## WHAT THIS TASK INVOLVES:
Quote every line below exactly and skip any picture.

---*---

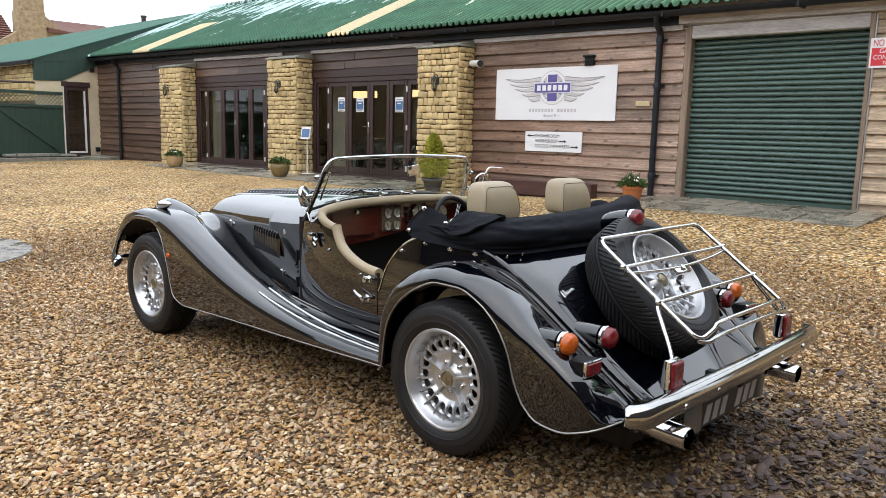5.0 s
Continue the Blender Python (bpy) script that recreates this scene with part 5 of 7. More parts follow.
ry = [RW[0][0] + (0.24 - RW[0][0]) * i / 46 for i in range(47)] + [0.26, 0.275, 0.29, 0.30, 0.31, 0.318, 0.325, 0.332, 0.338, 0.342, 0.346, 0.348]
for sgn in (-1, 1):
    bm = bmesh.new()
    sheet(bm, [rwing_row(y, sgn) for y in ry])
    thicken(bm, 0.008 if sgn < 0 else -0.008)
    rw = part("rear_wing", bm, PAINT, car, "rounded gloss black rear wing", smooth=True, sharp=60)
    bm = bmesh.new()
    tube(bm, [rwing_row(y, sgn)[1] for y in ry], 0.0042, 6)
    part("arch_bead", bm, ALLOY_DULL, rw, smooth=True)
    bm = bmesh.new()
    tube(bm, [Vector(rwing_row(y, sgn)[-1]) + Vector((0, 0, 0.003)) for y in ry if y < 0.26], 0.008, 8)
    part("wing_piping", bm, PAINT, rw, smooth=True)
    # matt liner under the wing
    bm = bmesh.new()
    sheet(bm, [[(p.x - sgn * (0.016 if i_ < 8 else 0.004), p.y, p.z - (0.003 if i_ < 3 else 0.016)) for i_, p in enumerate(rwing_row(y, sgn)[1:])] for y in ry if -0.60 < y < 0.335])
    part("arch_liner", bm, BLACK_TRIM, rw)
    # inner wheel housing
    bm = bmesh.new()
    box(bm, -0.57, -0.555, -0.36, 0.34, 0.2, 0.56) if sgn < 0 else box(bm, 0.555, 0.57, -0.36, 0.34, 0.2, 0.56)
    part("wheel_housing", bm, BLACK_TRIM, rw)
    bm = bmesh.new()
    box(bm, -0.47, -0.455, 2.1, 2.86, 0.2, 0.55) if sgn < 0 else box(bm, 0.455, 0.47, 2.1, 2.86, 0.2, 0.55)
    part("inner_housing", bm, BLACK_TRIM, rw)

# tail deck
TAIL = [(-0.80, 0.49, 0.300, 0.36), (-0.765, 0.50, 0.325, 0.405), (-0.71, 0.525, 0.368, 0.470), (-0.62, 0.545, 0.435, 0.548), (-0.53, 0.556, 0.508, 0.618), (-0.43, 0.566, 0.580, 0.688), (-0.34, 0.575, 0.648, 0.738), (-0.24, 0.585, 0.716, 0.782), (-0.15, 0.595, 0.772, 0.832), (-0.05, 0.605, 0.812, 0.838), (0.05, 0.605, 0.815, 0.838)]
bm = bmesh.new()
rows = []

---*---

## ANSWER TO THIS EXERCISE:
5.0 s
Continue the Blender Python (bpy) script that recreates this scene with part 5 of 7. More parts follow.
ry = [RW[0][0] + (0.24 - RW[0][0]) * i / 46 for i in range(47)] + [0.26, 0.275, 0.29, 0.30, 0.31, 0.318, 0.325, 0.332, 0.338, 0.342, 0.346, 0.348]
for sgn in (-1, 1):
    bm = bmesh.new()
    sheet(bm, [rwing_row(y, sgn) for y in ry])
    thicken(bm, 0.008 if sgn < 0 else -0.008)
    rw = part("rear_wing", bm, PAINT, car, "rounded gloss black rear wing", smooth=True, sharp=60)
    bm = bmesh.new()
    tube(bm, [rwing_row(y, sgn)[1] for y in ry], 0.0042, 6)
    part("arch_bead", bm, ALLOY_DULL, rw, smooth=True)
    bm = bmesh.new()
    tube(bm, [Vector(rwing_row(y, sgn)[-1]) + Vector((0, 0, 0.003)) for y in ry if y < 0.26], 0.008, 8)
    part("wing_piping", bm, PAINT, rw, smooth=True)
    # matt liner under the wing
    bm = bmesh.new()
    sheet(bm, [[(p.x - sgn * (0.016 if i_ < 8 else 0.004), p.y, p.z - (0.003 if i_ < 3 else 0.016)) for i_, p in enumerate(rwing_row(y, sgn)[1:])] for y in ry if -0.60 < y < 0.335])
    part("arch_liner", bm, BLACK_TRIM, rw)
    # inner wheel housing
    bm = bmesh.new()
    box(bm, -0.57, -0.555, -0.36, 0.34, 0.2, 0.56) if sgn < 0 else box(bm, 0.555, 0.57, -0.36, 0.34, 0.2, 0.56)
    part("wheel_housing", bm, BLACK_TRIM, rw)
    bm = bmesh.new()
    box(bm, -0.47, -0.455, 2.1, 2.86, 0.2, 0.55) if sgn < 0 else box(bm, 0.455, 0.47, 2.1, 2.86, 0.2, 0.55)
    part("inner_housing", bm, BLACK_TRIM, rw)

# tail deck
TAIL = [(-0.80, 0.49, 0.300, 0.36), (-0.765, 0.50, 0.325, 0.405), (-0.71, 0.525, 0.368, 0.470), (-0.62, 0.545, 0.435, 0.548), (-0.53, 0.556, 0.508, 0.618), (-0.43, 0.566, 0.580, 0.688), (-0.34, 0.575, 0.648, 0.738), (-0.24, 0.585, 0.716, 0.782), (-0.15, 0.595, 0.772, 0.832), (-0.05, 0.605, 0.812, 0.838), (0.05, 0.605, 0.815, 0.838)]
bm = bmesh.new()
rows = []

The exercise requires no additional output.